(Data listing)
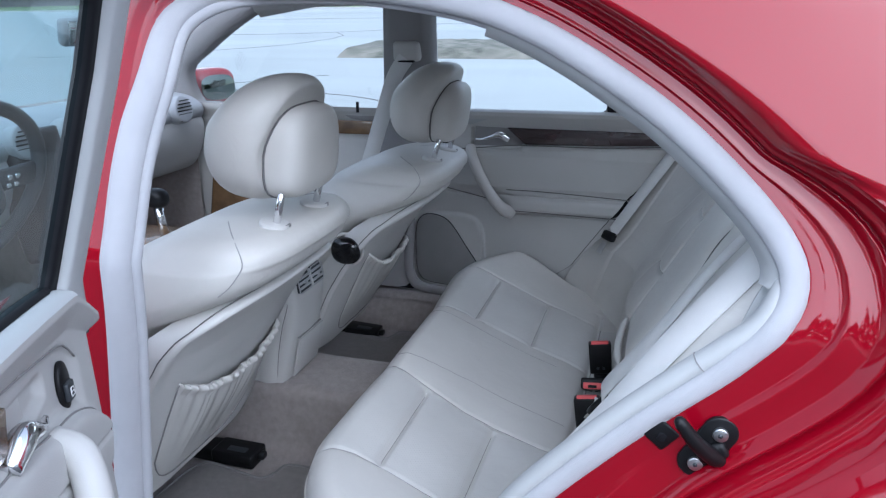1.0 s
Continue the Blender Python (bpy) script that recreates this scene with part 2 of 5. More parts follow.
def box(size, at=(0, 0, 0), bevel=0.004, turn=(0, 0, 0), segments=2, taper=1.0):
    """A bevelled block as a bmesh; taper narrows its top."""
    bm = bmesh.new()
    bmesh.ops.create_cube(bm, size=1.0)
    for v in bm.verts:
        k = taper if v.co.z > 0 else 1.0
        v.co = Vector((v.co.x * size[0] * k, v.co.y * size[1] * k, v.co.z * size[2]))
    if bevel:
        bmesh.ops.bevel(bm, geom=list(bm.edges), offset=bevel, segments=segments, profile=0.5, affect='EDGES')
    bm.transform(pose(*at, *turn))
    return bm


def drum(radius, depth, at, turn=(0, 0, 0), sides=24, bevel=0.002, top=None):
    bm = bmesh.new()
    bmesh.ops.create_cone(bm, cap_ends=True, segments=sides, radius1=radius, radius2=radius if top is None else top, depth=depth)
    if bevel:
        rim = [e for e in bm.edges if len([f for f in e.link_faces if len(f.verts) > 4]) == 1]
        bmesh.ops.bevel(bm, geom=rim, offset=bevel, segments=2, profile=0.5, affect='EDGES')
    bm.transform(pose(*at, *turn))
    return bm


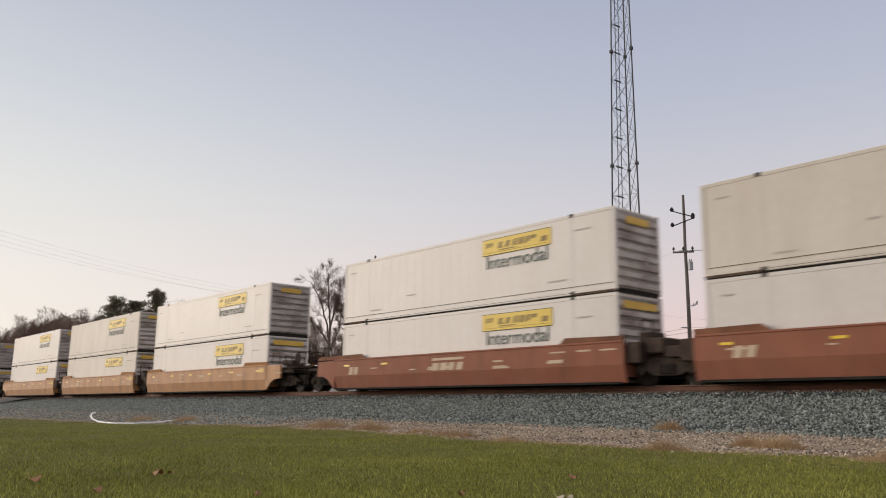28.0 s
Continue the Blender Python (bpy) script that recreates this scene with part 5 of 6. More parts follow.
def locomotive(kind, x20):
    emd = kind == "emd"
    L = 22.3 if emd else 22.2
    ob = thing("locomotive", "dusty black six-axle diesel locomotive with angular wide-nose cab" if emd else "dusty black six-axle diesel locomotive with overhanging rear radiator", "locomotive", group="locomotives")
    MOVING.append((ob, x20, 0.0))
    W = 1.52
    # frame and walkway
    fr = part("underframe", Mesh().box(0.5, L - 0.5, -1.3, 1.3, 1.12, 1.48, 0.03), M_FRAME, ob)
    part("walkway", Mesh().box(0.45, L - 0.45, -W - 0.02, W + 0.02, 1.48, 1.56, 0.015), M_FRAME, ob)
    for y in (-W - 0.03, W + 0.01):
        part("sill_stripe", Mesh().box(0.5, L - 1.5, y, y + 0.02, 1.53, 1.69), M_DECAL, ob, "white sill stripe")
    pipes = Mesh()
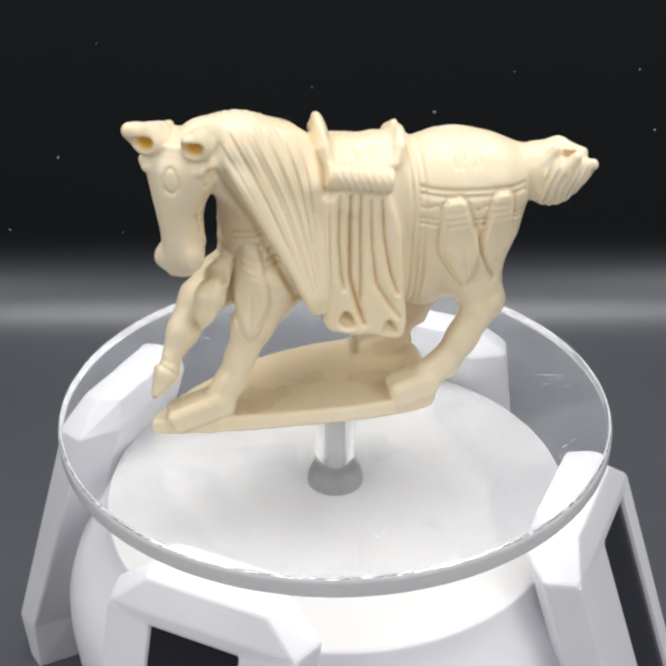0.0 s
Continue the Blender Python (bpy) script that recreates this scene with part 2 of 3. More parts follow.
def turntable_stand():
    stand = tagged(new("turntable_stand"), "white plastic solar turntable base with four sloping legs", "turntable")
    stand.location = (0.0007, 0, 0)
    z = DISC_Z * 1000
    part("top_plate", lathe([mm(0, z - 20.95), mm(43.2, z - 20.95), mm(43.5, z - 21.0), mm(43.5, z - 21.04), mm(0, z - 21.04)], 128), PLATE, stand, "satin off-white round top plate", True)
    part("drum", lathe([mm(0, z - 21.06), mm(43.5, z - 21.06), mm(43.8, z - 21.25), mm(44.0, z - 21.7), mm(44.3, z - 22.6), mm(45.6, z - 26), mm(48.6, z - 30), mm(51.6, z - 34.5), mm(53.0, z - 38.5),
                        mm(53.2, z - 42), mm(52.2, z - 56), mm(50.0, z - 66), mm(48.0, z - 66), mm(0, z - 66)], 128), WHITE, stand, "", True)
    for phi, w0, w1 in LEGS:
        leg_parts(stand, phi, w0, w1)
    return stand


turntable_stand()


def turning_disc():
    disc = tagged(new("display_disc"), "clear round acrylic disc turning on a short hub", "display disc")
    disc.location = (0, 0, DISC_Z)
    d = part("plate", lathe([mm(0, -0.05), mm(49.6, -0.05), mm(49.95, -0.05), mm(49.95, -3.5), mm(49.6, -3.5), mm(0, -3.5)], 192), DISC_CLEAR, disc, "clear acrylic plate with faint scratches", True)
    d.visible_shadow = False
    bm = lathe([mm(49.98, -0.05), mm(50.2, -0.09), mm(50.35, -0.22), mm(50.4, -0.32), mm(49.98, -0.32), mm(49.98, -0.05)], 360)
    rnd = random.Random(11)
    for v in bm.verts:
        # tiny chips that glint
        v.co.z += rnd.uniform(-0.00003, 0.00002)
    b = part("bevel", bm, CLEAR, disc, "chipped clear upper edge")
    b.visible_shadow = False
    e = part("rim", lathe([mm(50.0, -0.34), mm(50.42, -0.34), mm(50.62, -0.6), mm(50.7, -1.1), mm(50.7, -3.0), mm(50.6, -3.5), mm(50.3, -3.85), mm(50.0, -3.9), mm(50.0, -0.34)], 192), EDGE, disc, "satin grey-white acrylic edge", True)
    e.visible_shadow = False
    bm = bmesh.new()
    rnd = random.Random(23)
    for _ in range(12):
        a0, r0 = rnd.uniform(0, 6.283), rnd.uniform(36, 47)
        for _ in range(rnd.randint(3, 6)):
            x, y = r0 * math.cos(a0) + rnd.gauss(0, 2.2), r0 * math.sin(a0) + rnd.gauss(0, 2.2)
            if math.hypot(x, y) < 48:
                m = Matrix.Translation(mm(x, y, -0.04)) @ Matrix.Rotation(rnd.gauss(a0, 0.9), 4, "Z") @ Matrix.Diagonal((rnd.uniform(0.0008, 0.0030), rnd.uniform(0.00004, 0.00009), 0.00002, 1))
                bmesh.ops.create_cube(bm, size=1, matrix=m)
    tagged(part("scratches", bm, WHITE, disc, "fine pale scratches"), "fine pale scratches", kind="stuff")
    h = part("hub", lathe([mm(0, -3.6), mm(4.1, -3.6), mm(4.1, -15.2), mm(3.8, -15.8), mm(2.2, -15.8), mm(2.2, -4.4), mm(0, -4.4)], 64), CLEAR, disc, "clear plastic hub", True)
    h.visible_shadow = False
    part("pin", lathe([mm(0, -4.5), mm(2.0, -4.5), mm(2.0, -17.4), mm(0, -17.4)], 6), CHROME, disc, "grey metal pin")
    part("spindle", lathe([mm(0, -16.9), mm(2.8, -16.9), mm(3.9, -17.3), mm(4.8, -18.1), mm(5.3, -19.3), mm(5.4, -20.2), mm(5.4, -20.92), mm(0, -20.92)], 64), STEEL, disc, "dark grey steel spindle", True)
    return disc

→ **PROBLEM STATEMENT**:
Give every line above again exactly, with no pictures.

→ **OUTPUT OF THE EXERCISE**:
1.0 s
Continue the Blender Python (bpy) script that recreates this scene with part 2 of 5. More parts follow.
def box(size, at=(0, 0, 0), bevel=0.004, turn=(0, 0, 0), segments=2, taper=1.0):
    """A bevelled block as a bmesh; taper narrows its top."""
    bm = bmesh.new()
    bmesh.ops.create_cube(bm, size=1.0)
    for v in bm.verts:
        k = taper if v.co.z > 0 else 1.0
        v.co = Vector((v.co.x * size[0] * k, v.co.y * size[1] * k, v.co.z * size[2]))
    if bevel:
        bmesh.ops.bevel(bm, geom=list(bm.edges), offset=bevel, segments=segments, profile=0.5, affect='EDGES')
    bm.transform(pose(*at, *turn))
    return bm


def drum(radius, depth, at, turn=(0, 0, 0), sides=24, bevel=0.002, top=None):
    bm = bmesh.new()
    bmesh.ops.create_cone(bm, cap_ends=True, segments=sides, radius1=radius, radius2=radius if top is None else top, depth=depth)
    if bevel:
        rim = [e for e in bm.edges if len([f for f in e.link_faces if len(f.verts) > 4]) == 1]
        bmesh.ops.bevel(bm, geom=rim, offset=bevel, segments=2, profile=0.5, affect='EDGES')
    bm.transform(pose(*at, *turn))
    return bm


28.0 s
Continue the Blender Python (bpy) script that recreates this scene with part 5 of 6. More parts follow.
def locomotive(kind, x20):
    emd = kind == "emd"
    L = 22.3 if emd else 22.2
    ob = thing("locomotive", "dusty black six-axle diesel locomotive with angular wide-nose cab" if emd else "dusty black six-axle diesel locomotive with overhanging rear radiator", "locomotive", group="locomotives")
    MOVING.append((ob, x20, 0.0))
    W = 1.52
    # frame and walkway
    fr = part("underframe", Mesh().box(0.5, L - 0.5, -1.3, 1.3, 1.12, 1.48, 0.03), M_FRAME, ob)
    part("walkway", Mesh().box(0.45, L - 0.45, -W - 0.02, W + 0.02, 1.48, 1.56, 0.015), M_FRAME, ob)
    for y in (-W - 0.03, W + 0.01):
        part("sill_stripe", Mesh().box(0.5, L - 1.5, y, y + 0.02, 1.53, 1.69), M_DECAL, ob, "white sill stripe")
    pipes = Mesh()
0.0 s
Continue the Blender Python (bpy) script that recreates this scene with part 2 of 3. More parts follow.
def turntable_stand():
    stand = tagged(new("turntable_stand"), "white plastic solar turntable base with four sloping legs", "turntable")
    stand.location = (0.0007, 0, 0)
    z = DISC_Z * 1000
    part("top_plate", lathe([mm(0, z - 20.95), mm(43.2, z - 20.95), mm(43.5, z - 21.0), mm(43.5, z - 21.04), mm(0, z - 21.04)], 128), PLATE, stand, "satin off-white round top plate", True)
    part("drum", lathe([mm(0, z - 21.06), mm(43.5, z - 21.06), mm(43.8, z - 21.25), mm(44.0, z - 21.7), mm(44.3, z - 22.6), mm(45.6, z - 26), mm(48.6, z - 30), mm(51.6, z - 34.5), mm(53.0, z - 38.5),
                        mm(53.2, z - 42), mm(52.2, z - 56), mm(50.0, z - 66), mm(48.0, z - 66), mm(0, z - 66)], 128), WHITE, stand, "", True)
    for phi, w0, w1 in LEGS:
        leg_parts(stand, phi, w0, w1)
    return stand


turntable_stand()


def turning_disc():
    disc = tagged(new("display_disc"), "clear round acrylic disc turning on a short hub", "display disc")
    disc.location = (0, 0, DISC_Z)
    d = part("plate", lathe([mm(0, -0.05), mm(49.6, -0.05), mm(49.95, -0.05), mm(49.95, -3.5), mm(49.6, -3.5), mm(0, -3.5)], 192), DISC_CLEAR, disc, "clear acrylic plate with faint scratches", True)
    d.visible_shadow = False
    bm = lathe([mm(49.98, -0.05), mm(50.2, -0.09), mm(50.35, -0.22), mm(50.4, -0.32), mm(49.98, -0.32), mm(49.98, -0.05)], 360)
    rnd = random.Random(11)
    for v in bm.verts:
        # tiny chips that glint
        v.co.z += rnd.uniform(-0.00003, 0.00002)
    b = part("bevel", bm, CLEAR, disc, "chipped clear upper edge")
    b.visible_shadow = False
    e = part("rim", lathe([mm(50.0, -0.34), mm(50.42, -0.34), mm(50.62, -0.6), mm(50.7, -1.1), mm(50.7, -3.0), mm(50.6, -3.5), mm(50.3, -3.85), mm(50.0, -3.9), mm(50.0, -0.34)], 192), EDGE, disc, "satin grey-white acrylic edge", True)
    e.visible_shadow = False
    bm = bmesh.new()
    rnd = random.Random(23)
    for _ in range(12):
        a0, r0 = rnd.uniform(0, 6.283), rnd.uniform(36, 47)
        for _ in range(rnd.randint(3, 6)):
            x, y = r0 * math.cos(a0) + rnd.gauss(0, 2.2), r0 * math.sin(a0) + rnd.gauss(0, 2.2)
            if math.hypot(x, y) < 48:
                m = Matrix.Translation(mm(x, y, -0.04)) @ Matrix.Rotation(rnd.gauss(a0, 0.9), 4, "Z") @ Matrix.Diagonal((rnd.uniform(0.0008, 0.0030), rnd.uniform(0.00004, 0.00009), 0.00002, 1))
                bmesh.ops.create_cube(bm, size=1, matrix=m)
    tagged(part("scratches", bm, WHITE, disc, "fine pale scratches"), "fine pale scratches", kind="stuff")
    h = part("hub", lathe([mm(0, -3.6), mm(4.1, -3.6), mm(4.1, -15.2), mm(3.8, -15.8), mm(2.2, -15.8), mm(2.2, -4.4), mm(0, -4.4)], 64), CLEAR, disc, "clear plastic hub", True)
    h.visible_shadow = False
    part("pin", lathe([mm(0, -4.5), mm(2.0, -4.5), mm(2.0, -17.4), mm(0, -17.4)], 6), CHROME, disc, "grey metal pin")
    part("spindle", lathe([mm(0, -16.9), mm(2.8, -16.9), mm(3.9, -17.3), mm(4.8, -18.1), mm(5.3, -19.3), mm(5.4, -20.2), mm(5.4, -20.92), mm(0, -20.92)], 64), STEEL, disc, "dark grey steel spindle", True)
    return disc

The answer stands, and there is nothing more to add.